YOUR TASK: Without including the pictures, copy out every line below.

========

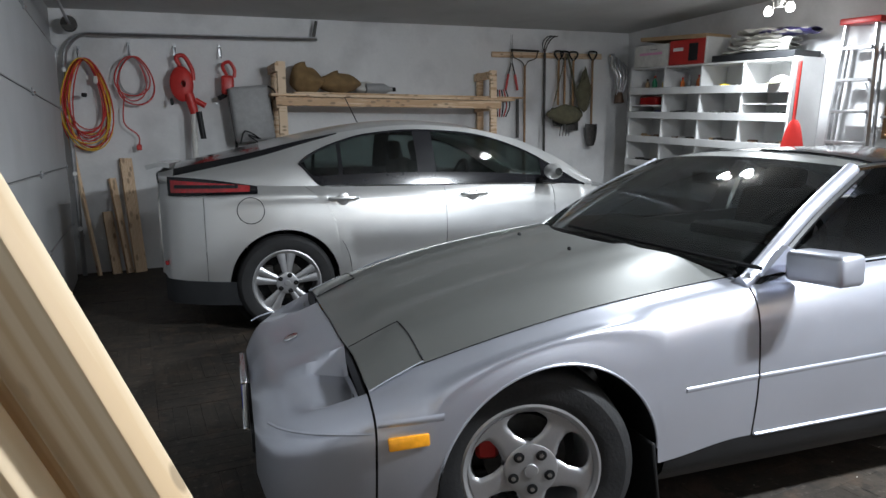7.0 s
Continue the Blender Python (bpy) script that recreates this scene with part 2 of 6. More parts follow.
WHITEPL = mat("white_plastic", (0.78, 0.78, 0.76), 0.4, var=0.05, scale=6)
GREENPL = mat("green_plastic", (0.03, 0.28, 0.14), 0.4, var=0.1, scale=8)
PURPLE = mat("purple_paint", (0.07, 0.06, 0.20), 0.5, var=0.15, scale=8)
BULB = glow("led_bulb", (1.0, 0.98, 0.95), 30.0)

# ---- mesh helpers ----


def thing(name, label, category, m=Matrix(), group="", kind=""):
    ob = new(name)
    ob.empty_display_size = 0.1
    ob.matrix_world = m
    return tagged(ob, label, category, group, kind)


def smooth(me, angle=40):
    for p in me.polygons:
        p.use_smooth = True
    me.set_sharp_from_angle(angle=radians(angle))


def part(name, bm, material, parent=None, label="", m=None, angle=40):
    """One mesh object out of a bmesh, under a thing or part."""
    me = bpy.data.meshes.new(name)
    bmesh.ops.recalc_face_normals(bm, faces=bm.faces)
    bm.to_mesh(me)
    bm.free()
    me.materials.append(material)
    smooth(me, angle)
    ob = new(name, me)
    if parent:
        ob.parent = parent
    if m is not None:
        ob.matrix_basis = m
    if label:
        ob["label"] = label
    return ob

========

THE RESULT:
7.0 s
Continue the Blender Python (bpy) script that recreates this scene with part 2 of 6. More parts follow.
WHITEPL = mat("white_plastic", (0.78, 0.78, 0.76), 0.4, var=0.05, scale=6)
GREENPL = mat("green_plastic", (0.03, 0.28, 0.14), 0.4, var=0.1, scale=8)
PURPLE = mat("purple_paint", (0.07, 0.06, 0.20), 0.5, var=0.15, scale=8)
BULB = glow("led_bulb", (1.0, 0.98, 0.95), 30.0)

# ---- mesh helpers ----


def thing(name, label, category, m=Matrix(), group="", kind=""):
    ob = new(name)
    ob.empty_display_size = 0.1
    ob.matrix_world = m
    return tagged(ob, label, category, group, kind)


def smooth(me, angle=40):
    for p in me.polygons:
        p.use_smooth = True
    me.set_sharp_from_angle(angle=radians(angle))


def part(name, bm, material, parent=None, label="", m=None, angle=40):
    """One mesh object out of a bmesh, under a thing or part."""
    me = bpy.data.meshes.new(name)
    bmesh.ops.recalc_face_normals(bm, faces=bm.faces)
    bm.to_mesh(me)
    bm.free()
    me.materials.append(material)
    smooth(me, angle)
    ob = new(name, me)
    if parent:
        ob.parent = parent
    if m is not None:
        ob.matrix_basis = m
    if label:
        ob["label"] = label
    return ob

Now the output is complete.